Dreams are just dreams. Exhausting ones last night. Woke up feeling like I hadn't slept at all.
Someone dear to me sent me an email asking for help with a project she is working on. The project is also dear to me (being non-transparent because if I tried to explain, it would take forever). I knew I didn't have the emotional bandwidth or intellectual/academic energy to be of help. I didn’t know how I was going to convey all of that to her. After texting back and forth with Carin last night, I scrolled through my emails and realized I hadn't replied to Leigh and knew it was time. In one sitting and on my phone, I wrote my reply and it was a very good one. I think she will understand my decision.
Cindy and Ken are safe
I hurt a little bit more today. I think it reflects how emotional distress exacerbates physical problems. Also, I sat way too much yesterday.

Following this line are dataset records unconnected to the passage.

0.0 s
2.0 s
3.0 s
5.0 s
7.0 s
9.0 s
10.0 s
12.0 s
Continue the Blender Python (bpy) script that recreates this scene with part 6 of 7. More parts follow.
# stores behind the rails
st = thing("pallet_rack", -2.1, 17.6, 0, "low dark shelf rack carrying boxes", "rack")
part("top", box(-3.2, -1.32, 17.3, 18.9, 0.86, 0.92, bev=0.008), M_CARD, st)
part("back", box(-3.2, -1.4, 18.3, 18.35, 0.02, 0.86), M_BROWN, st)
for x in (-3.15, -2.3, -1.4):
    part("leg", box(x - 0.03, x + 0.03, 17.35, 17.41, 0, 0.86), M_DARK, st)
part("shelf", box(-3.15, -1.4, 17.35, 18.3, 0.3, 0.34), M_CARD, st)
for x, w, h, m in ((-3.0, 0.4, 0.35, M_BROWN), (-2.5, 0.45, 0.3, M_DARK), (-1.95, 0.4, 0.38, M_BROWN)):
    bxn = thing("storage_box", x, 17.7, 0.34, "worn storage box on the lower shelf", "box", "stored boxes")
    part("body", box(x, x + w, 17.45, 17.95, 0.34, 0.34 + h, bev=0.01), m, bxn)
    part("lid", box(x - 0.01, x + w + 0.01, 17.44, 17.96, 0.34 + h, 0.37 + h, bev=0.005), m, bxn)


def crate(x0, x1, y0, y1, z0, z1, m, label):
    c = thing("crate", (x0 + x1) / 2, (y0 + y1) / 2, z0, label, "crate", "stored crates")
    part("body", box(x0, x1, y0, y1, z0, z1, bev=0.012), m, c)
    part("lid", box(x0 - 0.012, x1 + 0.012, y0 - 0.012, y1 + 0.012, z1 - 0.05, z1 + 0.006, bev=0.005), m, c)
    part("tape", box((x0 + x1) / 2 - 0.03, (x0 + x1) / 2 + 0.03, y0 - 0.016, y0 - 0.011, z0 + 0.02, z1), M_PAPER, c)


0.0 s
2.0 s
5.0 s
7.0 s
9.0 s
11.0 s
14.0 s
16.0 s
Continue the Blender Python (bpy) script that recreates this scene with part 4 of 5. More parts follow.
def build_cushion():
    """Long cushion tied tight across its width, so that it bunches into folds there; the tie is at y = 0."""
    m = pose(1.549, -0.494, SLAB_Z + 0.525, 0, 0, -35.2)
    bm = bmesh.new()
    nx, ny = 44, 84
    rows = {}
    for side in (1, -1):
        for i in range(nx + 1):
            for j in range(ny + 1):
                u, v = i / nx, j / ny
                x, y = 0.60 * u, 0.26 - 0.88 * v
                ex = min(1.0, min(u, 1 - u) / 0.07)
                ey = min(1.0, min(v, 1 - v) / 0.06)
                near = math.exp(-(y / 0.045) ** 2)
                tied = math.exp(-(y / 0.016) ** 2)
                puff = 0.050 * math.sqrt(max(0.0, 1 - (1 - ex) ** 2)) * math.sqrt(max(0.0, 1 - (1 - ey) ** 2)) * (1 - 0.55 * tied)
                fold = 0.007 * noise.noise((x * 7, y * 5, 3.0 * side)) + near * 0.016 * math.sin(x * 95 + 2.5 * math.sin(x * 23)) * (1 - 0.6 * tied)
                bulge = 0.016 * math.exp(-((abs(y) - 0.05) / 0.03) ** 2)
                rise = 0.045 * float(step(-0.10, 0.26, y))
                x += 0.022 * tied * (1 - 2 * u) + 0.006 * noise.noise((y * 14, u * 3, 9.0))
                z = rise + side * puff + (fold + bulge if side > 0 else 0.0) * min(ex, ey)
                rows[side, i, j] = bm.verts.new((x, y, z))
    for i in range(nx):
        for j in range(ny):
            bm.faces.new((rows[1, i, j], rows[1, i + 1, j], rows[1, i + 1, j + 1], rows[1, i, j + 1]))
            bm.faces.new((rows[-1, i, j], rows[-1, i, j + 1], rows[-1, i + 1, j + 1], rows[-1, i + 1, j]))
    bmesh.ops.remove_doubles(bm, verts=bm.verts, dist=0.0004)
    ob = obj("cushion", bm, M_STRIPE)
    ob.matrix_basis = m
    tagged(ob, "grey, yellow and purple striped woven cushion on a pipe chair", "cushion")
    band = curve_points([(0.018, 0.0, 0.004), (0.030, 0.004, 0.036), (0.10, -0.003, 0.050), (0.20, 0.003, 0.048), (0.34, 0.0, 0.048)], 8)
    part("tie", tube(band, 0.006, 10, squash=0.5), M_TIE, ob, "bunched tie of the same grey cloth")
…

Kind of a funny. Yesterday was the hardest day I've had with food since I started. I started the day upset because there was blood on the bathroom floor from my back. The surgeon's office never responded to my outreach messages which was so disappointing. I just felt like crap all the way around and, with news of Farrah, it surely didn't get any better! So, back to the food. Nothing tasted good and I wanted sweets like crazy but k ew if I had them, I would feel 10x worse. Anyway, I made it through but felt some disappointment because I went over my calorie budget. I had to laugh because, on reflection, my calorie budget was 1309 and I ate 1382! This from the woman who are whole cakes and bags of Lindor truffles on a regular basis! I'm killing this Carin says I'm a 'beast' when I put my mind to something!